For some people, this falls somewhere between shocking and sacrilege. They simply don't understand how I don't want to eat ice cream (or whatever the dessert happens to be). This is also where the fact that I eat a lot comes into play. If I eat so much anyway, surely I must be able to sneak in some ice cream into my stomach. Besides, they argue, I must surely have a dessert pocket in my stomach.

It's a discussion I've had quite a few times, so it's no longer a surprise when it comes up. I've learned to accept that other people have this mysterious space for dessert that manifests itself even after they can't eat any more of their meal. However, I recently heard a very interesting description of this phenomenon that seemed to make a lot of sense. It doesn't quite have the ring of truth, but it's really close.

First off, I'm going to discount the basic difference in appetite sizes. Some people simply eat more than others. That doesn't account for the dessert pocket, though. If I eat two slices of pizza and you only eat one, that doesn't change the fact that we're both full. Full is full.

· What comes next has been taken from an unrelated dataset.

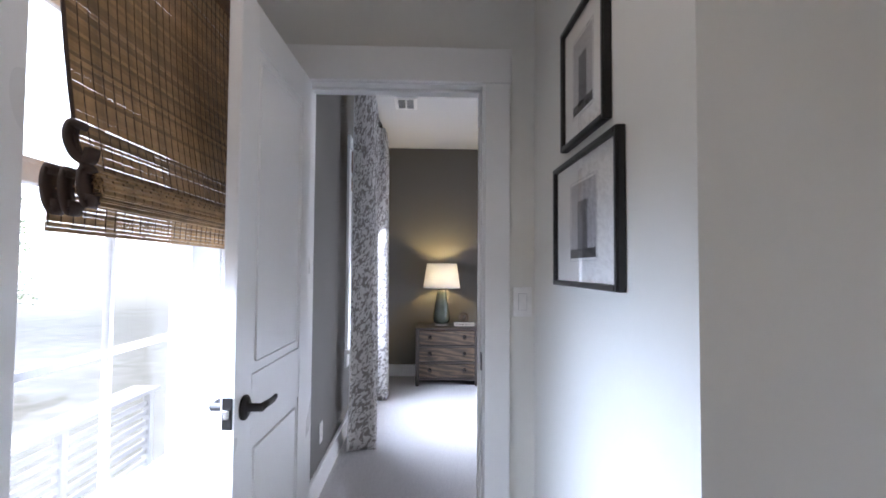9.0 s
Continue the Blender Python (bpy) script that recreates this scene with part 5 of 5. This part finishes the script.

That said, someone recently described the difference between someone who eats like I do and someone with a dessert pocket is simply a shift in the full scale. Let me explain. Say that at the beginning of the meal, I am 0% full. That means that I have 100% of my stomach available to me, and I can eat until I hit the 100% mark. If I eat so much pizza that I'm 100% full, I will literally have no room left for dessert (hint: this is basically how I eat). Now, if you're the kind of person who likes dessert, you might only eat until you're 90% full, so that you've got a small portion of your stomach left for sweets. It's all pretty straight forward; this is a classic percentage problem.

By this logic, it should be impossible to ever go above 100%. After all, full is full. The trick that people with dessert pockets pull isn't that they somehow violate the laws of math, it's that they shift their scale. Say someone starts their scale at 50%. You can still eat 100%, but now your scale has shifted from 50% to 150%. Sure, that sounds like verbal slight of hand, but hear me out. Your brain is wired to stop at 100%, or what you consider 100%, no matter what. So it doesn't matter if you started at 0, 30, or 70. You still stop where you think 100% lies.

And that's precisely the trick here. If you start your scale higher than 0%, you haven't actually eaten your full ration when you hit 100%. You can physically eat more, but your brain put a limit on where you should stop. You hit the 100% mark, but you've only eaten whatever part it took for you to get up to 100%. Ergo, you have a dessert pocket.

That's it, that's the magic. It all boils down to some simple math and pop psychology. The beauty of this scheme is that it explains everything from how a dessert pocket exists to why I can't do the same thing myself. Given that it does such a good job of explaining the world around me, I think I'm going to adopt this as my world view. I'm going to have to start dubbing people 30%-ers or 70%-ers to put this to use.